1999 - First heard Dave on the radio, and thought he was a whackjob because he told someone they should use their own money to start a business.

Later in 1999 - Told by a co-worker that I should listen to Dave because it would change my life. That may not seem important, but it always stuck in my head. She didn't ride me about it and she wasn't nosey about it, but I remember being struck by how sincerely she believed it could help me. I listened to the radio show occasionally over the next 2-3 years...enough to get the big ideas, and to begin to be convinced that at some point, I'd need to do this whole debt free plan.

January 2002 - After wracking up about $6-7k in credit card debt from a bad breakup with no financial padding to absorb some of the hit, I started listening to Dave more because I knew something had to change.

February 2002 - I didn't have a car after the breakup, so after a few months of relying solely on buses, I purchased a new car with financing (a fairly cheap new car, financed at 2.9% over 5 years). I remember thinking I probably shouldn't do it (or more specifically, Dave would tell me not to), but I also remember thinking that it was all I really knew to do at the time, and that I would drive the car until it died anyway. I still don't regret that decision because I was doing all I knew to do at the time...it just serves as evidence that I wasn't completely on the baby step plan yet.

March 2002 - After many months of unsuccessful attempts to pay down the credit card debt, I cut up my three credit cards. I know now that my lack of success came from the fact that I wasn't doing a budget every month.

Summer 2002 - I probably started doing rough budget plans each month around this time. It was nothing too hardcore, but I was beginning to have to think about money differently, because I was no longer using credit cards to pick up my slack.

Fall 2003 - Started graduate school. Took out federal student loans to help make that possible, but by then, all my credit cards were finally paid off and gone. Around this time, I also started being more deliberate with my budget, and trying to really make it work.

Winter 2003-2004 - Switched to the envelope system, which really transformed my ability to stick to the budget. I love the envelope system.

Spring 2005 - Finished graduate school. Still owed about 1/3 of original amount on the car, and now had a huge hunk of student loans. Yikes!

November 2005–November 2006
Paid off about 20% of total debt my first year of really making it a goal.

November 2006
Heather and I finally eased into combining finances, and we were finally on a mission together to get rid of debt. The snowball really began rolling, and we paid off our last loan 9 months later, in August 2007. (So we paid 20% the first year, and the remaining 80% the second year! That was one year faster than my most optimistic projections.)

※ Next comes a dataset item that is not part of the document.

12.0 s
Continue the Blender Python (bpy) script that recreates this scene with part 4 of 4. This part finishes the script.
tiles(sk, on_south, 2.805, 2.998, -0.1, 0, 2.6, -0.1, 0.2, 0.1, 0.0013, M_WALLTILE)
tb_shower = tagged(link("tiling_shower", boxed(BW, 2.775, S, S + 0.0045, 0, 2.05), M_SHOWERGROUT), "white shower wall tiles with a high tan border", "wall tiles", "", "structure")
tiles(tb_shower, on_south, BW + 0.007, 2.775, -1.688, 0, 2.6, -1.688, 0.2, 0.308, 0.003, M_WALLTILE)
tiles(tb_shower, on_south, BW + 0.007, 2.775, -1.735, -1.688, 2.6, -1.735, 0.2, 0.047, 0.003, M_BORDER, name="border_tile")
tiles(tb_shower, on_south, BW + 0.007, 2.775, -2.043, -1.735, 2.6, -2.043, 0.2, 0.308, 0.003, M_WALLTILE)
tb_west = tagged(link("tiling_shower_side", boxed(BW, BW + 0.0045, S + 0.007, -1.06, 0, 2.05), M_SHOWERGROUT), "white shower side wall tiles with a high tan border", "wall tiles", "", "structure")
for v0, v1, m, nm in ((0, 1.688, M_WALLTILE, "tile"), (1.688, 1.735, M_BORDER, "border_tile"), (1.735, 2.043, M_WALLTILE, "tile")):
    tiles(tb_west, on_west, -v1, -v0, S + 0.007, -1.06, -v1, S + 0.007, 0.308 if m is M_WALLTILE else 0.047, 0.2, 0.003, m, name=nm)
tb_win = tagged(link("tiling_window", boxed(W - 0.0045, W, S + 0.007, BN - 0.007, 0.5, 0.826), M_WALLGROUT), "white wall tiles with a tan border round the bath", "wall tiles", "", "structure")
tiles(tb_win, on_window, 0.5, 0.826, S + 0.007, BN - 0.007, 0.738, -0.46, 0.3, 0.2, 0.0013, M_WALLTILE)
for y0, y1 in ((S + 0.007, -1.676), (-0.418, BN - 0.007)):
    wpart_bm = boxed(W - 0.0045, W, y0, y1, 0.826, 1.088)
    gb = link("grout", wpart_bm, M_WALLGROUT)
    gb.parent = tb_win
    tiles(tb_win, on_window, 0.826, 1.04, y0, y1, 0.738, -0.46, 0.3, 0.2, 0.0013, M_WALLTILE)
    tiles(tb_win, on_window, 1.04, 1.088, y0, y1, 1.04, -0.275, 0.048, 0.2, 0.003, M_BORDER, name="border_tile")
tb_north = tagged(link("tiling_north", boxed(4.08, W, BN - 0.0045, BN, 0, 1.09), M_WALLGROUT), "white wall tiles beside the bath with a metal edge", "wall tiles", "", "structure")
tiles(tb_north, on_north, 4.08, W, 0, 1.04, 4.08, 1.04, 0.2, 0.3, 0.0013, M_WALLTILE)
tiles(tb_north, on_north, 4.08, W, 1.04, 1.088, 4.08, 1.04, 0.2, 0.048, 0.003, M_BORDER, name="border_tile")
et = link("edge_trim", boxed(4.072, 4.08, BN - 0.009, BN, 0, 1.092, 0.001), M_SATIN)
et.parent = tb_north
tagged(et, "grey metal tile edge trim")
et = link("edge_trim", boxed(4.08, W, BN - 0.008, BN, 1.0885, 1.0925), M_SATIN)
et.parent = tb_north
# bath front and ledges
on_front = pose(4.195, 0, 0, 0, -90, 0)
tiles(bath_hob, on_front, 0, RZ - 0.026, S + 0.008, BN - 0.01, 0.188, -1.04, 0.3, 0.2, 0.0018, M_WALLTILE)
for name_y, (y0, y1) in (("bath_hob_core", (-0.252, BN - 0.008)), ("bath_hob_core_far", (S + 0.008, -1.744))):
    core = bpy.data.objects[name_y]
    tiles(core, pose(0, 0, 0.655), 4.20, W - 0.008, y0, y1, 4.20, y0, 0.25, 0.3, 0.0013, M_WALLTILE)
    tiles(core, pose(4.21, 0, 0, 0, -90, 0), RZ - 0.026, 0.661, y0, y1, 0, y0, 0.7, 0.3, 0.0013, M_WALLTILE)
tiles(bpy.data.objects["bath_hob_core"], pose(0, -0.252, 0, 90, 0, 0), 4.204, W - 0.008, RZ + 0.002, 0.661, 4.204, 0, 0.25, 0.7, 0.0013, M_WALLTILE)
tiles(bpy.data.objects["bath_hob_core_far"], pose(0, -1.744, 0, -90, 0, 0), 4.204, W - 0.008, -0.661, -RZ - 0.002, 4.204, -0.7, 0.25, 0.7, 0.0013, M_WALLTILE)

The big lesson from all this is that you can play around with these ideas for a very long time. But if you ever get to that point where you buckle down, and the way you think about personal finance really shifts, you can make headway that you never thought was possible. I agree with comments above about what will probably help you the most, in the long run...I think you'd feel great paying off that car, and I think you'd build your savings up FAST because you obviously love having money in the bank. But you'll do it if/when you're ready.

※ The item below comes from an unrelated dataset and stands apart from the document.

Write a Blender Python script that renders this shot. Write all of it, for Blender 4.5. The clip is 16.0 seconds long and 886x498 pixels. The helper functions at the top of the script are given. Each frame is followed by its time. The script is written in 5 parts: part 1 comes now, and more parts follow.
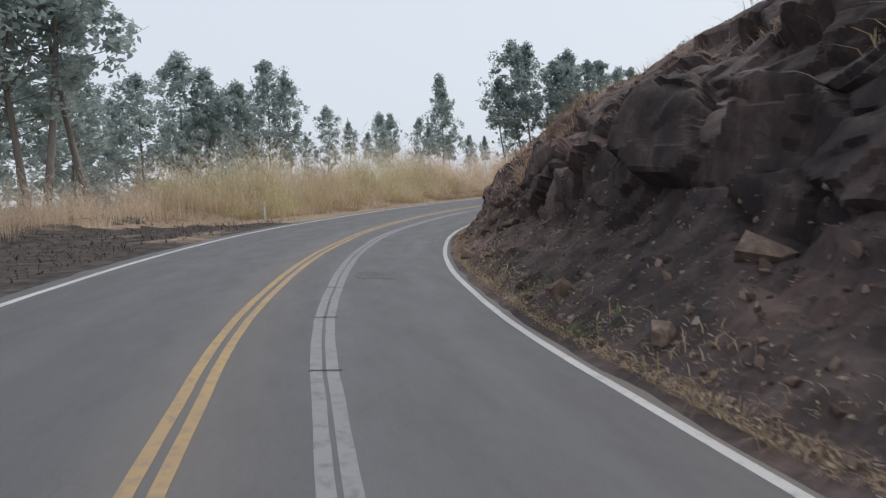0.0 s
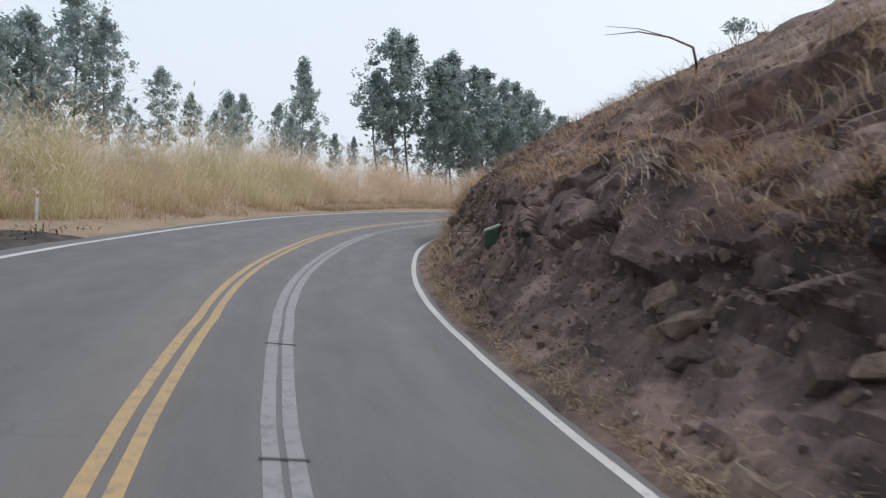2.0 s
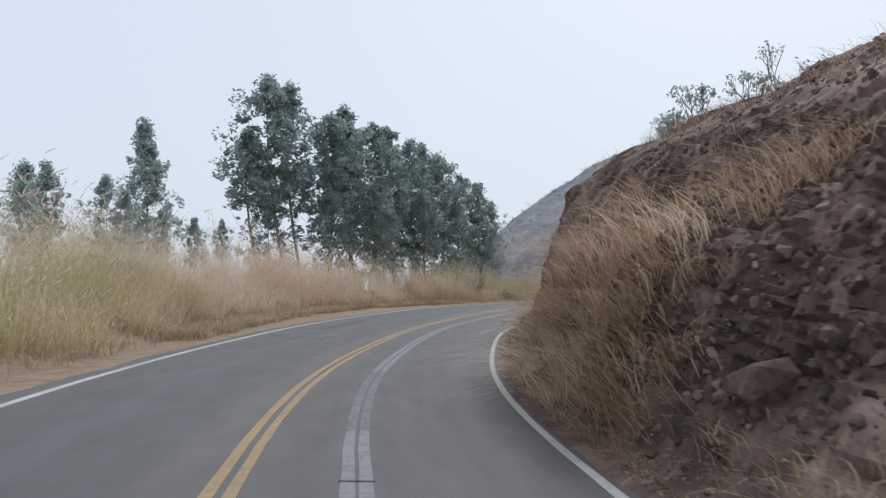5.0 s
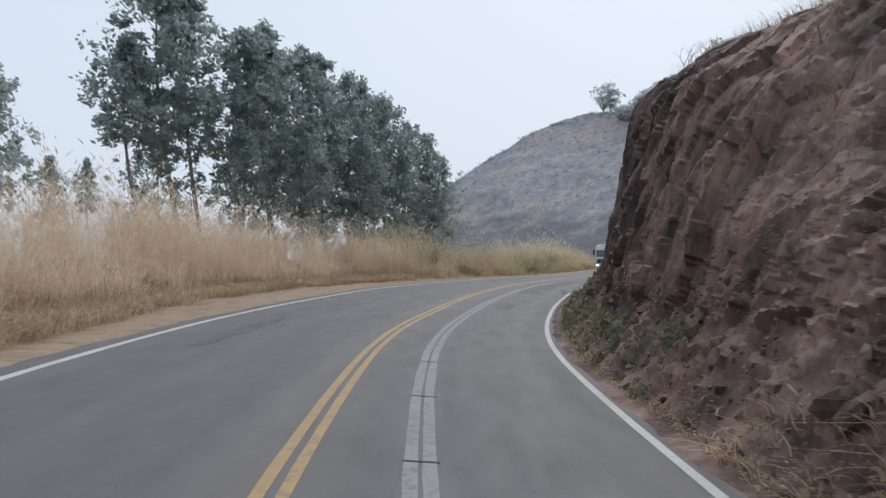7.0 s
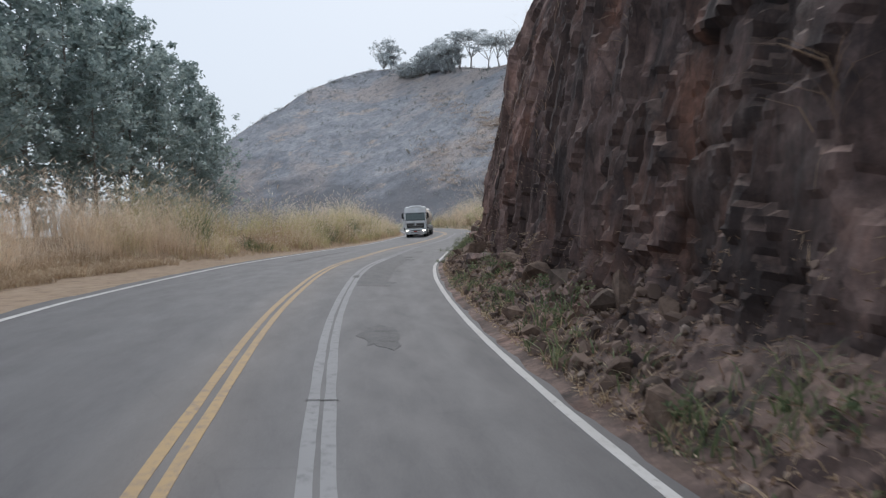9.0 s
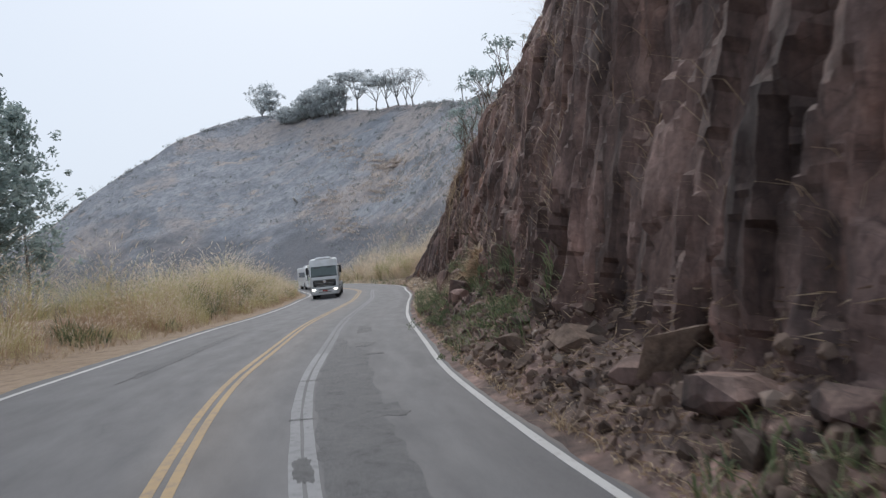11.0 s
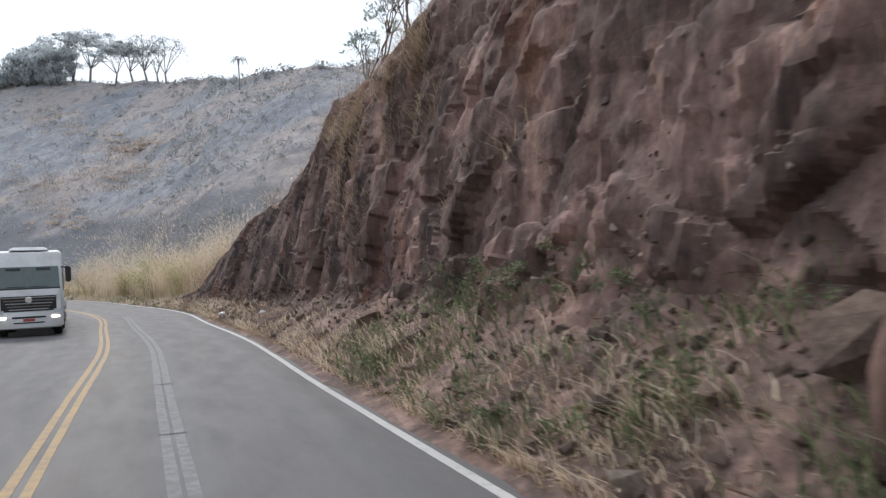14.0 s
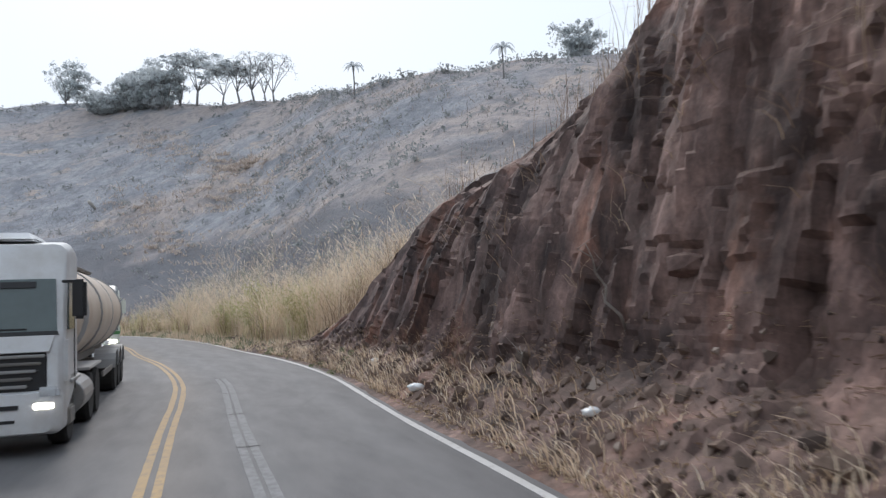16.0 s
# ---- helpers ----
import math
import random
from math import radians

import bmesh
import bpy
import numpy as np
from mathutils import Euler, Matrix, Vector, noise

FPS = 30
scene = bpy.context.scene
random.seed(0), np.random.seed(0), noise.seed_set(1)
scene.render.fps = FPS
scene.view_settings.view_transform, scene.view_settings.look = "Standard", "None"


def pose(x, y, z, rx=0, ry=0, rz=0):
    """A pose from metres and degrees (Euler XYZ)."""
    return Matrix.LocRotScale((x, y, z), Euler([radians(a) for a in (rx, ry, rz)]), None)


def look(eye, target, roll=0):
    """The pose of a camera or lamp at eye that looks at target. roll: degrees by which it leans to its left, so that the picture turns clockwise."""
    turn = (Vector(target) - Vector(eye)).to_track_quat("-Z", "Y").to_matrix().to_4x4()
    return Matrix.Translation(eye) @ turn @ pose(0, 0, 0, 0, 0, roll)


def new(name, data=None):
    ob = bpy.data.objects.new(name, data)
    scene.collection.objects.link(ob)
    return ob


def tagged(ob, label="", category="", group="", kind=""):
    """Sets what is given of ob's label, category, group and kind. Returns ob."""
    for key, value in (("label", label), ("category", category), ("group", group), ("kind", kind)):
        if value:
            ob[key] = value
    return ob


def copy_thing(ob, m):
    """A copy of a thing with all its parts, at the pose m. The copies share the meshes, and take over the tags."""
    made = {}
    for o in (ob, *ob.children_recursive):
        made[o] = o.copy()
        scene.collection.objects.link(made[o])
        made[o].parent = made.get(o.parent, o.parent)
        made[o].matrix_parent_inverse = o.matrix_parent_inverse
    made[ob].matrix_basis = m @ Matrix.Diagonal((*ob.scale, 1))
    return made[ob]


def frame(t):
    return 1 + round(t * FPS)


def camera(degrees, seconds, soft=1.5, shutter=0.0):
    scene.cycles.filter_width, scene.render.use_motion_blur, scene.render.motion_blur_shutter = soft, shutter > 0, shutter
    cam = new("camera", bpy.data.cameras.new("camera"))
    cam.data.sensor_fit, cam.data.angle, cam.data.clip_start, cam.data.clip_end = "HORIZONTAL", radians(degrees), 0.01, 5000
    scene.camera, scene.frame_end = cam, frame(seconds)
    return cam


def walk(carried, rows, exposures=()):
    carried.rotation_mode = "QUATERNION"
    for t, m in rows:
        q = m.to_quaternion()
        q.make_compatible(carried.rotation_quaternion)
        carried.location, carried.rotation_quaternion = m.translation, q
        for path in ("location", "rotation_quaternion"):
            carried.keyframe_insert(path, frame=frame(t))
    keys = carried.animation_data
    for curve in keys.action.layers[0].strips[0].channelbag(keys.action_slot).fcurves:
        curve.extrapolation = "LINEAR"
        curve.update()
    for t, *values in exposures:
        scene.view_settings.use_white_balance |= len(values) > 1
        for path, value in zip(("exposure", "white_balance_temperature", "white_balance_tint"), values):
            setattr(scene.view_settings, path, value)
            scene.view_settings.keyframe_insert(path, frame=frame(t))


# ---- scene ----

I chuckled to myself when I read how uncomfortable you'd be without all your savings in place, because I could hear Dave saying, "Good! I want you to be uncomfortable! That will make you get out of debt even faster." But I appreciate how open-minded you are in reading the book, opening yourself up to discussion from your Baby Stepping friends, and thinking critically about ideas you've held in place for a long time. Maybe the new ideas will only have a small impact on how you think about and handle money, and that's fine. Or maybe it will end up being bigger, who knows! Either way, I'm glad you're thinking about it.

Facie :-) said…
Mel and Ash,

Thanks for the comments. I know it can be done, so it is great to hear your stories. I guess I am just not ready to do the complete makeover, but hopefully someday. And even if I do just a few things Dave suggest for the next year or so (or longer), better than nothing.